### RECORDS SHOWN

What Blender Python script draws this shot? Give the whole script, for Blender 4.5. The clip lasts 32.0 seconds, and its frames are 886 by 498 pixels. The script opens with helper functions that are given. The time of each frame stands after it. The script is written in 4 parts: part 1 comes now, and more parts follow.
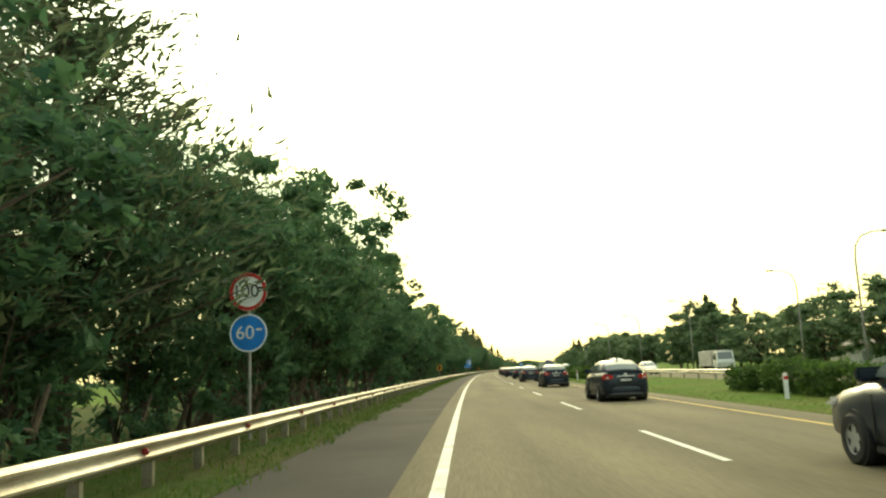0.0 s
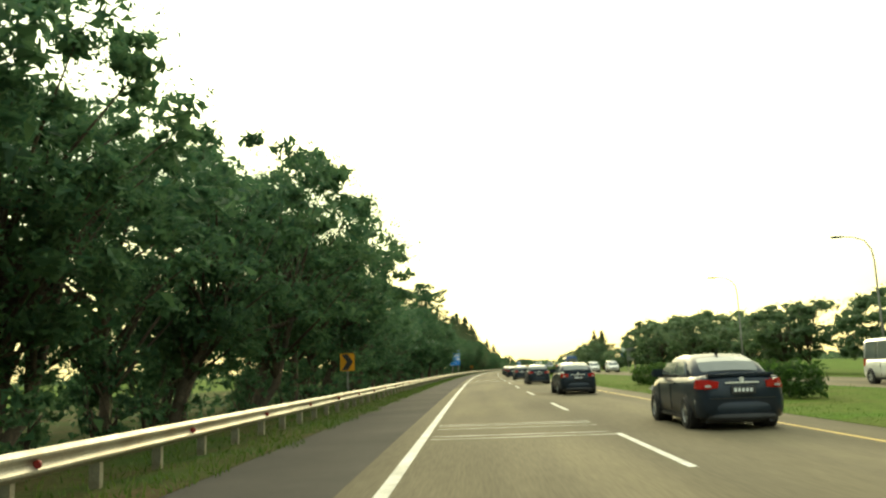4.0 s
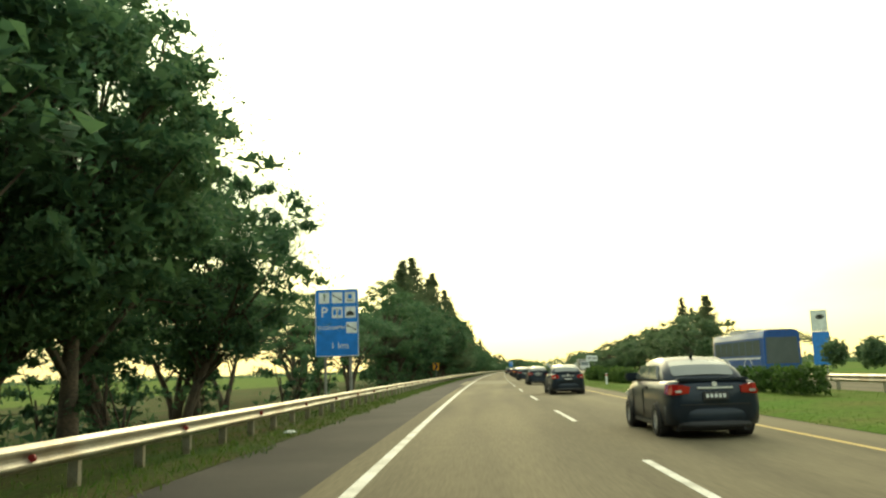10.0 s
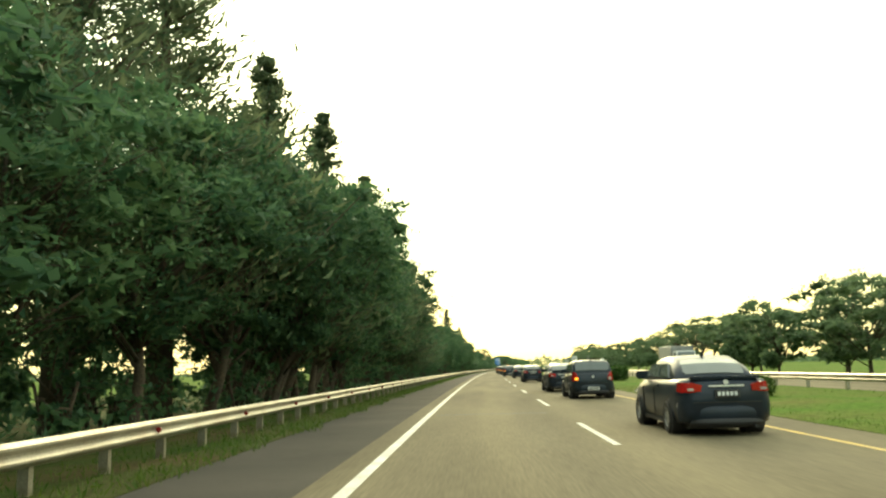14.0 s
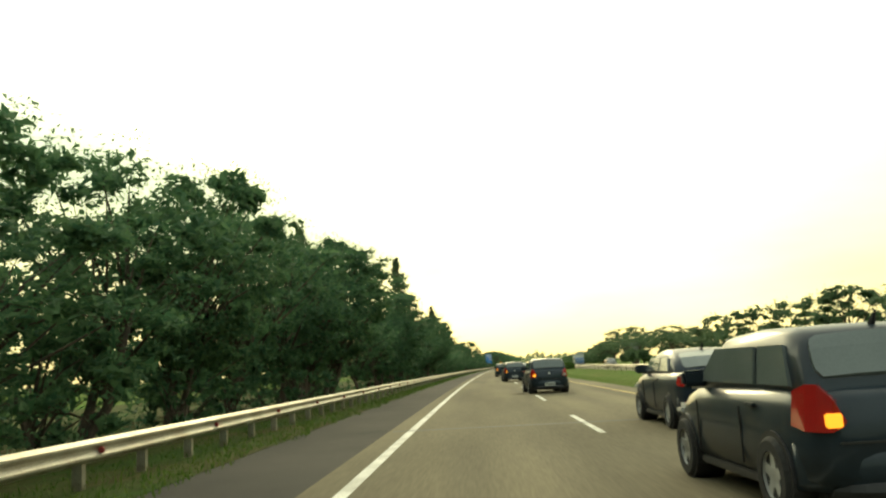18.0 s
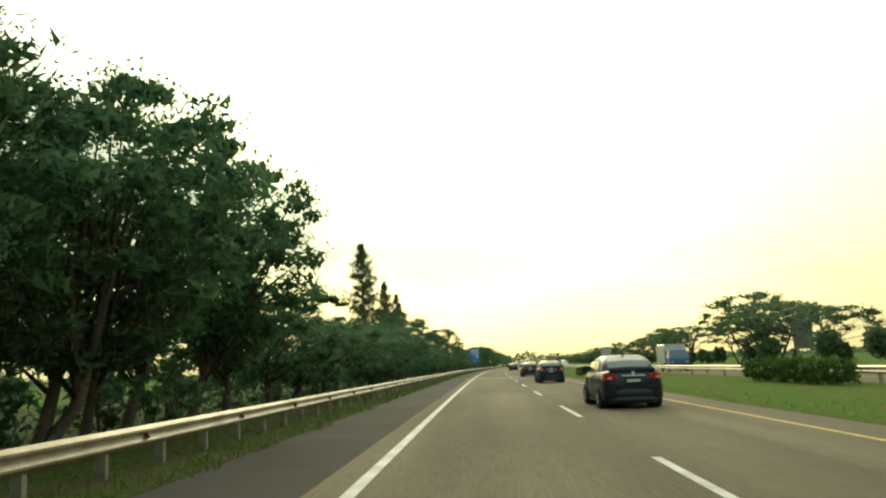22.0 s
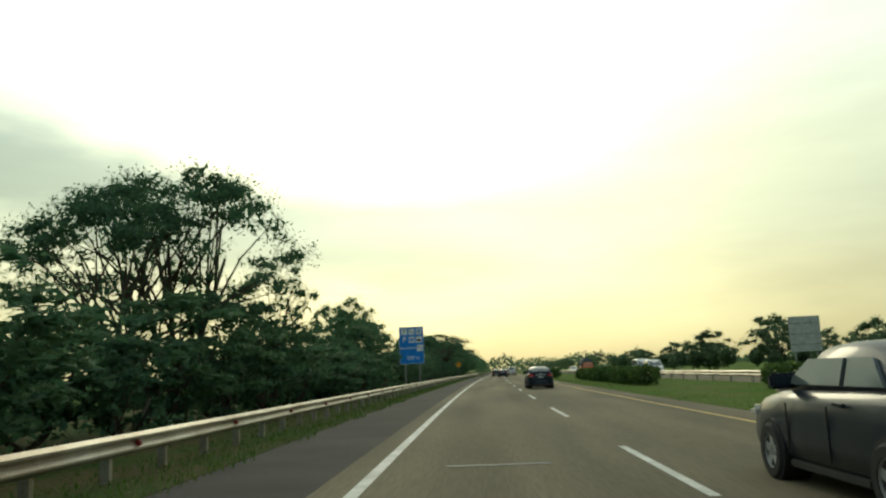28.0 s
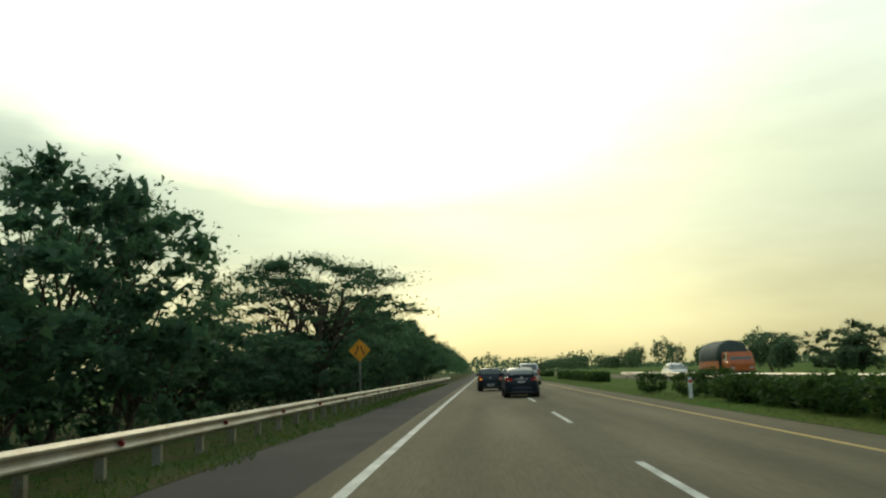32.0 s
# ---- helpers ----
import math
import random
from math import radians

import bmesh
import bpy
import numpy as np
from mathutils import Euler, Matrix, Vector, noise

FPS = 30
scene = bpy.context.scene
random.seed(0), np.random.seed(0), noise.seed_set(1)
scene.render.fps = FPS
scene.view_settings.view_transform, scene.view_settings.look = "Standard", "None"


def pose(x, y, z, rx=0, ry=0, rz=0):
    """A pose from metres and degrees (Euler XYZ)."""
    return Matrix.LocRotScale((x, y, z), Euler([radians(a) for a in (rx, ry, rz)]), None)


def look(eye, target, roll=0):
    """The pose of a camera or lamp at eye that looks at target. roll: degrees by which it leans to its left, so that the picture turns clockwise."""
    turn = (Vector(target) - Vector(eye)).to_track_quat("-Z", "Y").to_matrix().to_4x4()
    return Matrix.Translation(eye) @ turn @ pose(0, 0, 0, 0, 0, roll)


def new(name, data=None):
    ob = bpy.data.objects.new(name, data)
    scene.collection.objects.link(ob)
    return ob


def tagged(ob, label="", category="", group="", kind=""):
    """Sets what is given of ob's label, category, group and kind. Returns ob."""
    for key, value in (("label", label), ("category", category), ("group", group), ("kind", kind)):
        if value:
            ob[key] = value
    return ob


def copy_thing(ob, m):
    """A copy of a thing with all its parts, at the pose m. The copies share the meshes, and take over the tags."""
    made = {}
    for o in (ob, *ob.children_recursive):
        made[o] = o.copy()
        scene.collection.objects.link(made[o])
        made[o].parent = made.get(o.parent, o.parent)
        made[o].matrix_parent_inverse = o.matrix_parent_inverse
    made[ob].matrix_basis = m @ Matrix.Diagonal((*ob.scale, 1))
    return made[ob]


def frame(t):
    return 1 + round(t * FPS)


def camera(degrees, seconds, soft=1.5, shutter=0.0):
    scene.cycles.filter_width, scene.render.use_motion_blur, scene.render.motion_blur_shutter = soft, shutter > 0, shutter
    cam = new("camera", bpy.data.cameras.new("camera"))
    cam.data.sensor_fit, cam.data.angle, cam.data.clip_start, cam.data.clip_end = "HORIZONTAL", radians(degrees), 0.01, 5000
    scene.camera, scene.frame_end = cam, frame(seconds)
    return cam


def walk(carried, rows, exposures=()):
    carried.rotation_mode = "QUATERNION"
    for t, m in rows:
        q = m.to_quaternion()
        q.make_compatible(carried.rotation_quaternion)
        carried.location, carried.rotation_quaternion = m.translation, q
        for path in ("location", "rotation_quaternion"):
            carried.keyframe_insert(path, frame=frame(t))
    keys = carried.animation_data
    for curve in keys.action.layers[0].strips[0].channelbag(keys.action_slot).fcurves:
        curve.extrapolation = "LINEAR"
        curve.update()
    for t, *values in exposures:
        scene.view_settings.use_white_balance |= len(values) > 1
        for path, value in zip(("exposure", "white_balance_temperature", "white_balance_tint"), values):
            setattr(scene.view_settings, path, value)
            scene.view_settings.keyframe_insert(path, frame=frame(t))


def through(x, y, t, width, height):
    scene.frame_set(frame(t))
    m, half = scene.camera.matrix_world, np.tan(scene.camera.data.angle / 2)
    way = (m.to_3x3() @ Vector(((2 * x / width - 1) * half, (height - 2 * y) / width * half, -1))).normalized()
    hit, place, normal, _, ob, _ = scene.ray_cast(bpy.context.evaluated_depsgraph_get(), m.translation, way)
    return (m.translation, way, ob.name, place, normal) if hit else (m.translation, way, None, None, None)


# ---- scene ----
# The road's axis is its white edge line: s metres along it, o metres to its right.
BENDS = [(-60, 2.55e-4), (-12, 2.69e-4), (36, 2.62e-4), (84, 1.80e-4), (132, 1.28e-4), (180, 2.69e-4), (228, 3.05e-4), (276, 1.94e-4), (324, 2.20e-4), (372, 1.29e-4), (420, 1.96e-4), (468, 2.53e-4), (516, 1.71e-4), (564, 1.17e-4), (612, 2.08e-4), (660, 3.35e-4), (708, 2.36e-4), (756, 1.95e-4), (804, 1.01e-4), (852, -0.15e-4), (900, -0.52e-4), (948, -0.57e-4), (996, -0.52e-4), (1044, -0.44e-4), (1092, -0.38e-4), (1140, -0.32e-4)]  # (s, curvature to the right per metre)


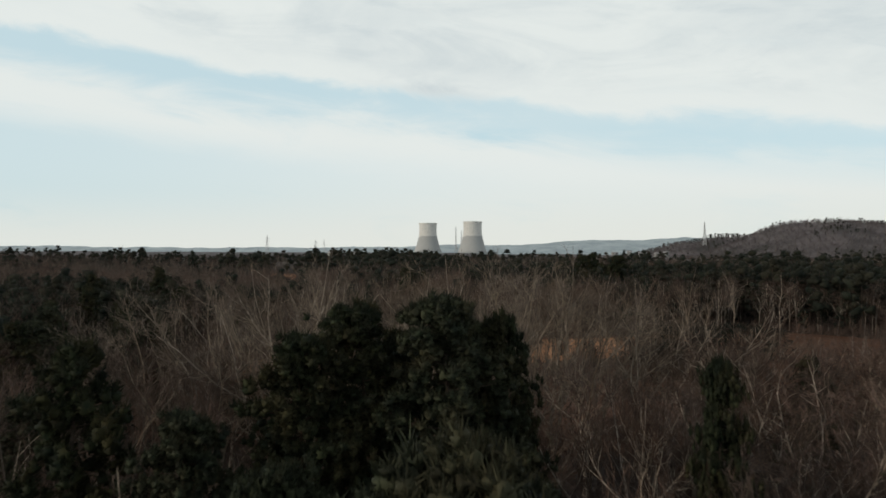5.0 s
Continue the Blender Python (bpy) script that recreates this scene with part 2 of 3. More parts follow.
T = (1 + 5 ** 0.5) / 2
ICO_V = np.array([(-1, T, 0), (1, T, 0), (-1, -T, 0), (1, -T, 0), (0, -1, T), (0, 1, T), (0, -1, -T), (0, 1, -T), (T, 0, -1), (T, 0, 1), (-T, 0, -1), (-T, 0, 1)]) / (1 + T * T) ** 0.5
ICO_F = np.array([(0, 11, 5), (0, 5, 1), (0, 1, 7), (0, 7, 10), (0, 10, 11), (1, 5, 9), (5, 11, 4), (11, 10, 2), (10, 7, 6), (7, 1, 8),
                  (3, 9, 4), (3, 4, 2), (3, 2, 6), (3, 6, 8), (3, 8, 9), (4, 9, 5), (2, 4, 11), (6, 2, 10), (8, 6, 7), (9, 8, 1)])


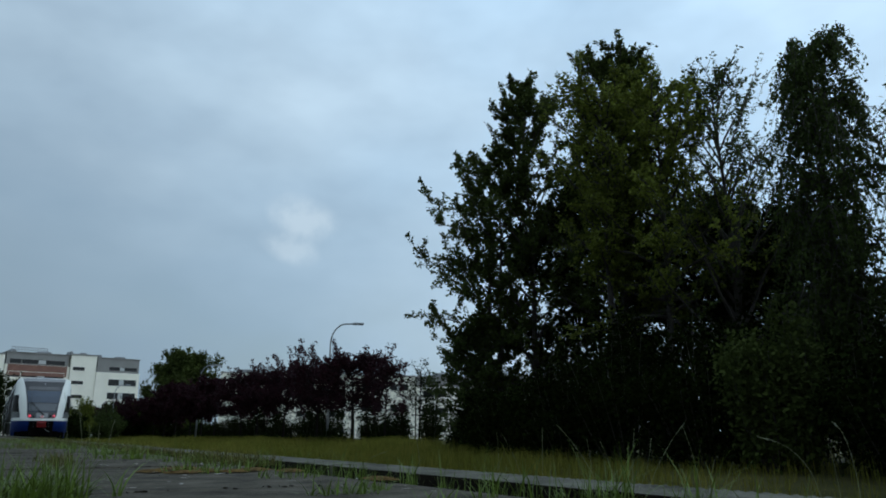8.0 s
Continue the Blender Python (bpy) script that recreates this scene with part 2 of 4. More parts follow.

### BRIEF
Pick out all the lines with the word "random" in them and copy them.

### CORRECT RESULT
import random
random.seed(0), np.random.seed(0), noise.seed_set(1)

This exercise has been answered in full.